Descriptions, Reviews, Etc.
Publisher Description:

Air-Conditioning in Modern American Architecture, 1890-1970, documents how architects made environmental technologies into resources that helped shape their spatial and formal aesthetic. In doing so, it sheds important new light on the ways in which mechanical engineering has been assimilated into the culture of architecture as one facet of its broader modernist project.

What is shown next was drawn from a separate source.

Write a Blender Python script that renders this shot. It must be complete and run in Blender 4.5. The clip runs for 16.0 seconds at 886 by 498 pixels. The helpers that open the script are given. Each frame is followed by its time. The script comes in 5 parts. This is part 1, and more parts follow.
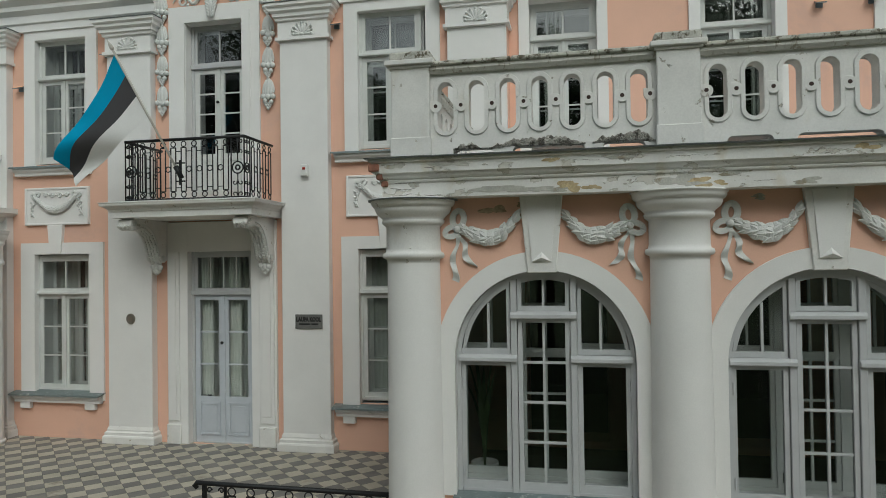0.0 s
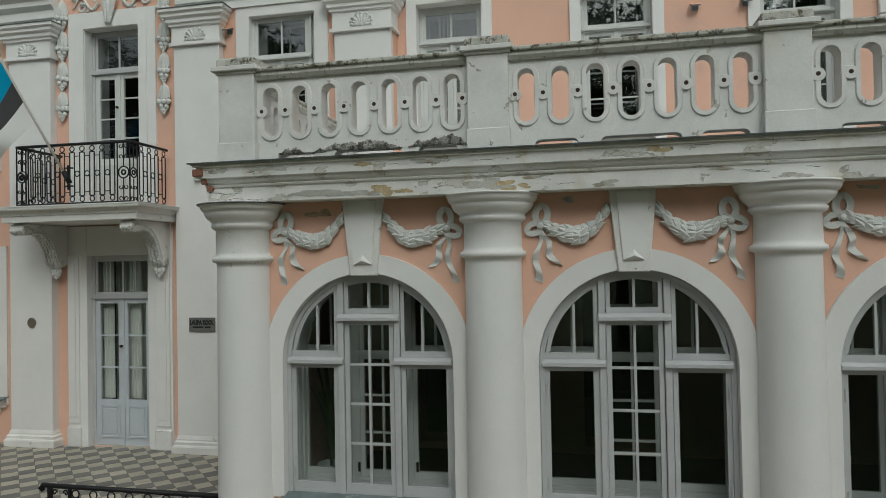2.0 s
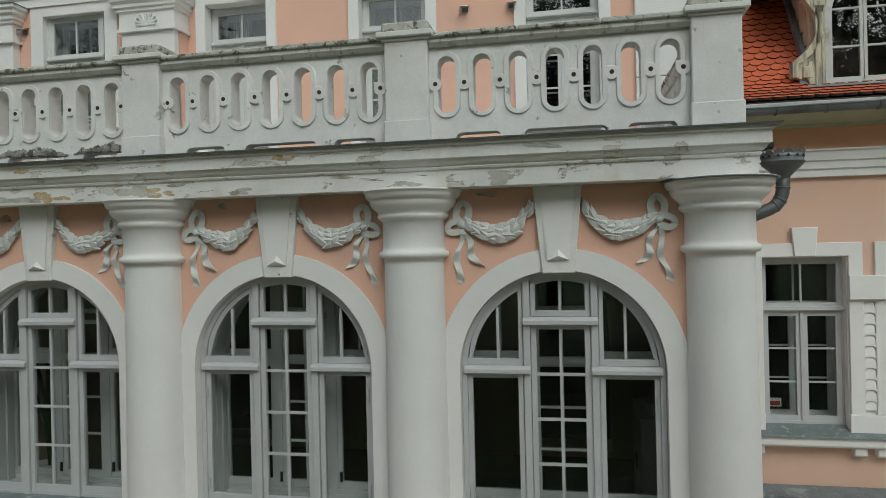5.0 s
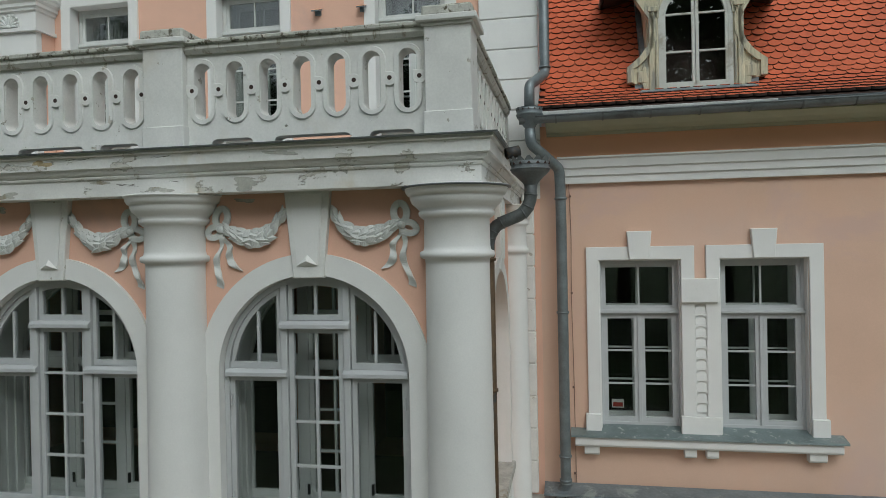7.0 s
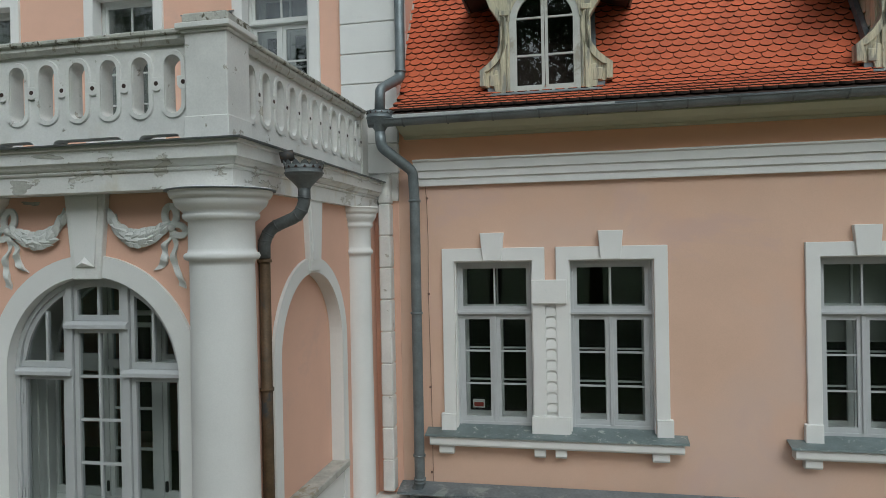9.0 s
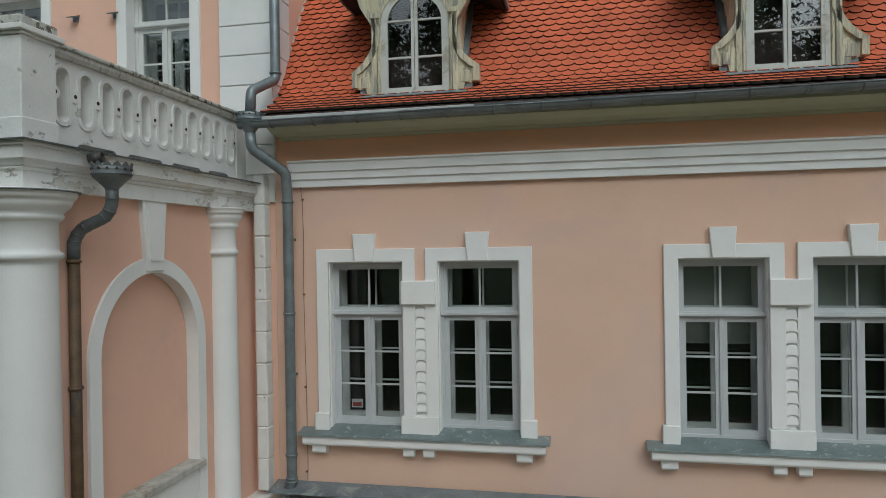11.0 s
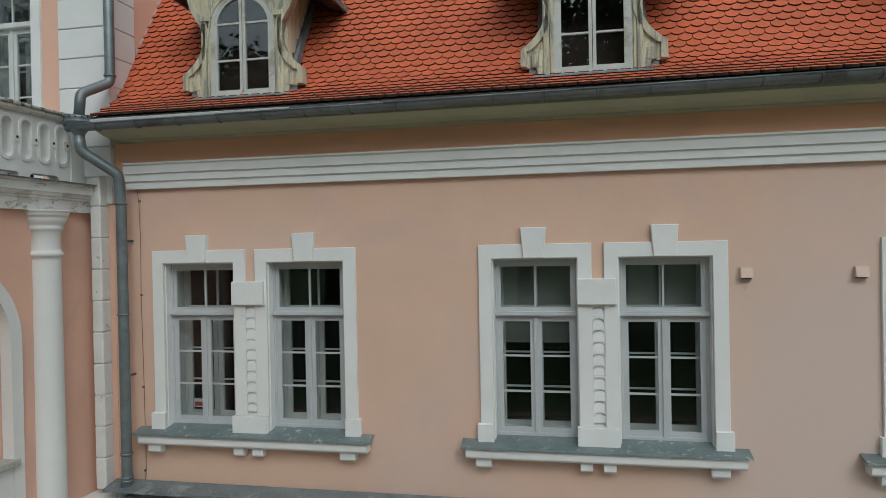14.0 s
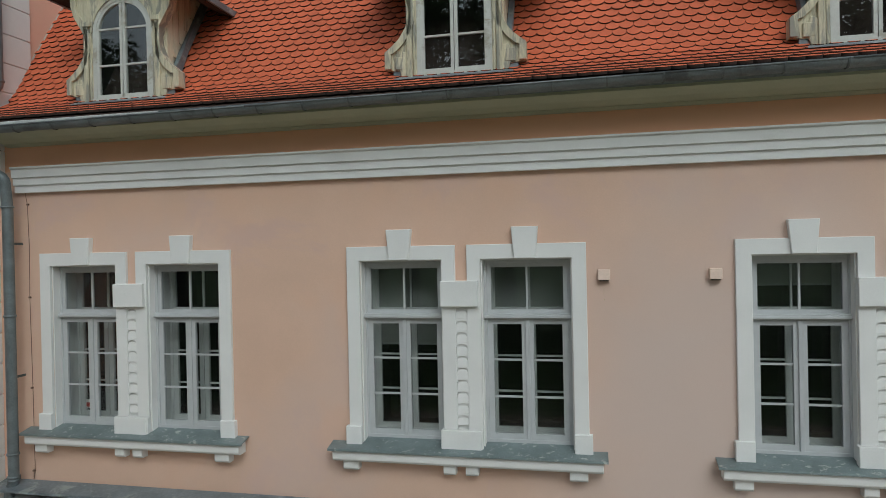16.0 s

Tracing the development and architectural integration of air-conditioning from its origins in the late nineteenth century to the advent of the environmental movement in the early 1970s, Joseph M. Siry shows how the incorporation of mechanical systems into modernism's discourse of functionality profoundly shaped the work of some of the movement's leading architects, such as Dankmar Adler, Louis Sullivan, Frank Lloyd Wright, Ludwig Mies van der Rohe, Gordon Bunshaft, and Louis Kahn. For them, the modernist ideal of functionality was incompletely realized if it did not wholly assimilate heating, cooling, ventilating, and artificial lighting. Bridging the history of technology and the history of architecture, Siry discusses air-conditioning's technical and social history and provides case studies of buildings by the master architects who brought this technology into the conceptual and formal project of modernism.

A monumental work by a renowned expert in American modernist architecture, this book asks us to see canonical modernist buildings through a mechanical engineering-oriented lens. It will be especially valuable to scholars and students of architecture, modernism, the history of technology, and American history.